“En cuanto nace la chispa de la vida
dentro del vientre de la madre, empezamos a construir la espiral de nuestra existencia,
creando círculos entrelazados que nos llevarán sin parar, de uno a otro, de
experiencia en experiencia, de aprendizaje en aprendizaje hasta el último
círculo que se cerrará con el último suspiro, en esta danza del tiempo y del
espacio”.
Hace muchos años –no sé cuántos
pues los he olvidado- me marché de casa dejando familia y amigos; como equipaje
una maleta llena de ilusiones, un libro en blanco y la certeza de que algún día
los renglones serían escritos en el agua, la arena y en mi alma. Mi único
objetivo era buscar respuestas a mi inconformismo interior que se revelaba cada
día más fuerte, alimentando mis ansías de búsqueda. Soñaba con viajar, volar,
conocer gente, libros, estaba sediento de conocimiento… Durante mis viajes,
descubrí personas maravillosas que me elevaban el alma y otras que la herían. Comprendí
que en la guerra de la vida siempre hay heridas desde el primer momento en que
ponemos los pies en nuestro camino: caídas, empujones, traiciones, mentiras,
manipulaciones; estas heridas son por golpes dados y recibidos.

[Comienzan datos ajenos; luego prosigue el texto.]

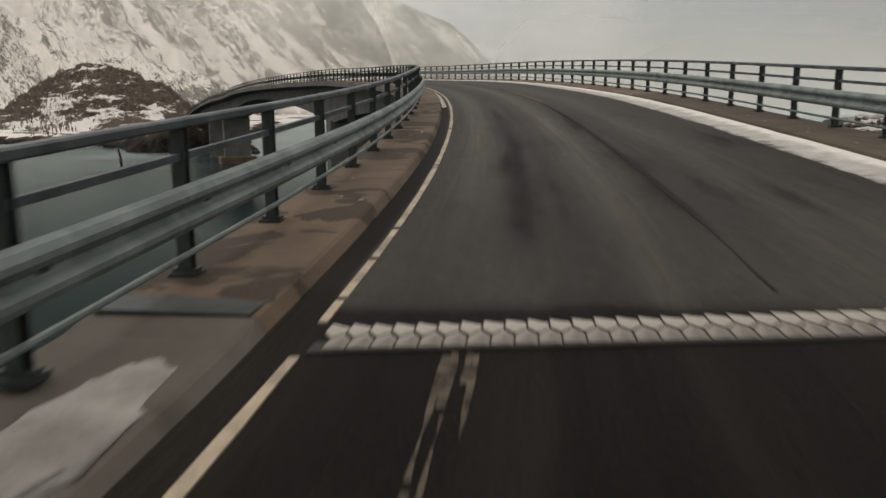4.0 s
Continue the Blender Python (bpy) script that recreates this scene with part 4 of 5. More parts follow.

Estos golpes me hicieron comprender
que vivir de espaldas a la vida produce sufrimiento que proviene de ese vacío de
querer caminar pero el confort puede más,
provocando una vida sombra y deficiente;
siendo “tibios” por no tomar decisiones, dejándonos arrastrar por otros,
viviendo una trampa mortal en nuestra vida. La decepción y la frustración que producen esas
situaciones que provocamos nos hieren el alma haciendo brotar ríos salados de los ojos porque una vida vacía
es una vida sin control, que nos arrastra con tal fuerza como un río desbordado
que todo arrasa hacia situaciones imprevisibles. No sabemos quiénes somos,
hablamos con otros nosotros mismos, con esa voz cargada de arrogancia, interpretando
mil papeles de comediantes pero ninguno de actor principal; nos volvemos
personas grises de corazón y nuestra vida se enreda como una madeja tirada en
el suelo, posponiendo para mañana el momento de desenredarla.
Vivir de frente es vivir
conscientes de que llevamos las riendas de
nuestras vidas porque somos sus artífices; tomamos decisiones que a
veces nos llevan a lanzarnos al vacío con coraje, fuerza y sabiduría; desplegando
las alas para observar desde lo alto y maravillarnos de la trama de los
acontecimientos que nos construyen y comprendemos que todo está
interrelacionado. Muchas veces nos hieren y herimos, rectificamos, perdonamos, así
aprendemos y crecemos realizando una
obra de arte en nosotros mismos; somos los actores principales de nuestra vida
porque vivimos en el eterno presente.
Después de muchos años de transitar
por culturas diferentes, por senderos polvorientos, de descansar en oasis,
escalar montañas, de internarme en las profundidades de la noche acompañado de
sonidos que emergían de mi corazón angustiado;
de pasear entre girasoles que bailaban al son de los rayos dorados y algún
que otro hada me regalaba una mirada llena de ternura, acariciándome el alma
que se zambullía en el azul infinito; comprendí que yo soy el camino; que lo
que buscaba lo había hallado hacía muchos años, al descubrir el canto de mi alma
a través de sonrisas, atardeceres,
fragancias y paisajes que me
saludaban cada día. Y, ese descubrimiento me llevó a la felicidad, al haber encontrado ese refugio
interior en el corazón donde germina su flor curando mis heridas.
Somos nuestro propio destino, tan
lejano y cercano al mismo tiempo. El viaje comienza y termina en nosotros
porque somos el camino. Mi último renglón se escribe en mi alma: “si sientes
ese cosquilleo no tengas miedo de lanzarte al camino que te llevará hasta el
final del universo en el eterno presente”.